The exception and rule/ karen mirza-butler
(https://vimeo.com/15908774)
Mirza/Butler’s The Exception and the Rule, filmed in Pakistan and India, is a complex bricolage of formal experiments, overlapping narratives, fictional collaborators and performative quotations that explore Bertolt Brecht’s concept of Lehrstcke so as to ask the simple but urgent question, ‘what is it to make a political film?’
The film starts with two English people sitting on the streets, cut to news and violence scenes from Pakistani TV. The narrator mention his intent to go and film in India which was denied and therefore making this film, the shot cuts to a fast motion footage shot somewhere in Karachi with interspersed images of public spaces, There white text on black background “This film is comfortable with otherness as long as it’s not really other.” There’s a voice of a woman introducing the other filmmaker who says choosing the position of the camera means to take sides and they will shoot both on film and video. There is an interview done with a common man in the market who recites about what politics and art means from the paper.
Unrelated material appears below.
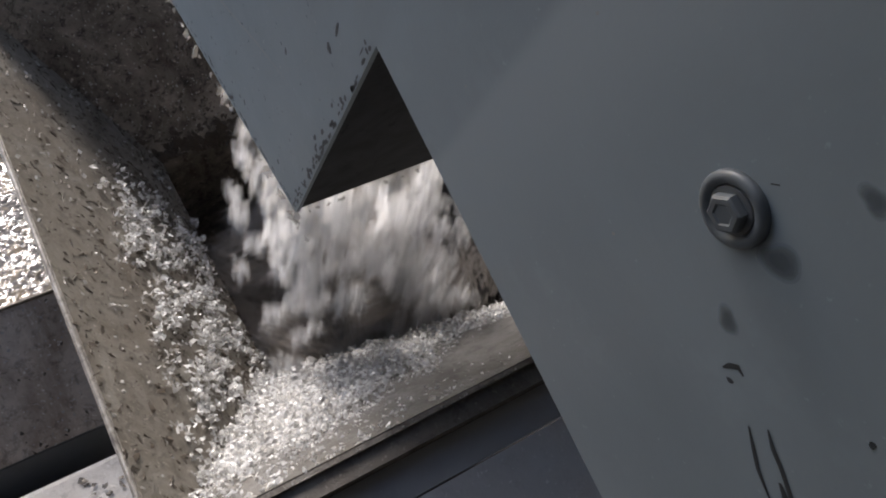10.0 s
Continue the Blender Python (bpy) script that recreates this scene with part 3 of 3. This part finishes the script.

Cut to political messages on the wall and newspapers double exposure, cut to a person describing how the people are reacting to the shoot happening at a location and whatever is happening in the frame. The screen turns to black while sound still goes on (in the wings effect) bollywood, local music, background sounds that take you back to a place, woman standing in the middle of the road and clapping with her slippers. The narrator then explains that they blame intellectuals to want to make films for the working class which they themselves don’t understand. If a worker makes a film on his vacation, it is political. Because we live under the reign of private property.
The intermission is at the Wagah border on the border of India and Pakistan., black and white footage of nationalistic marches cut to repetitive chant of narrator — “Images I wish I should’ve made but couldn’t”
The film employs a variety of strategies in negotiating consciously political themes. Avoiding traditional documentary modes, it frames everyday activities within a period of civil unrest, incorporating performances to camera, public interventions and observation. Using film, video, found footage and photography, it throws its own site, narrative and production into question, particularly through use of direct (though unacknowledged) citations, its ambiguous application of fictional elements, and through a use of text and spoken English or Urdu.
The ‘rule’ implies a legal language or a directive, while the ‘exception’ evokes being ungovernable or searching for an alternative to either the state or the free market. Together, they act as both a statement that ‘the rule cannot exist without the exception, and a question as to what a state of exception might be.
Conclusion
All the films mentioned above have a common thread of questioning what it means to be an artist and a human in the different societies and times. Using different techniques of combination of images and sounds, they all provoke the viewer to question their realities without telling a story. Even though they were made in different times and different places, they all have a common theme of what art can do in the modern society and what it means to make a film in such times.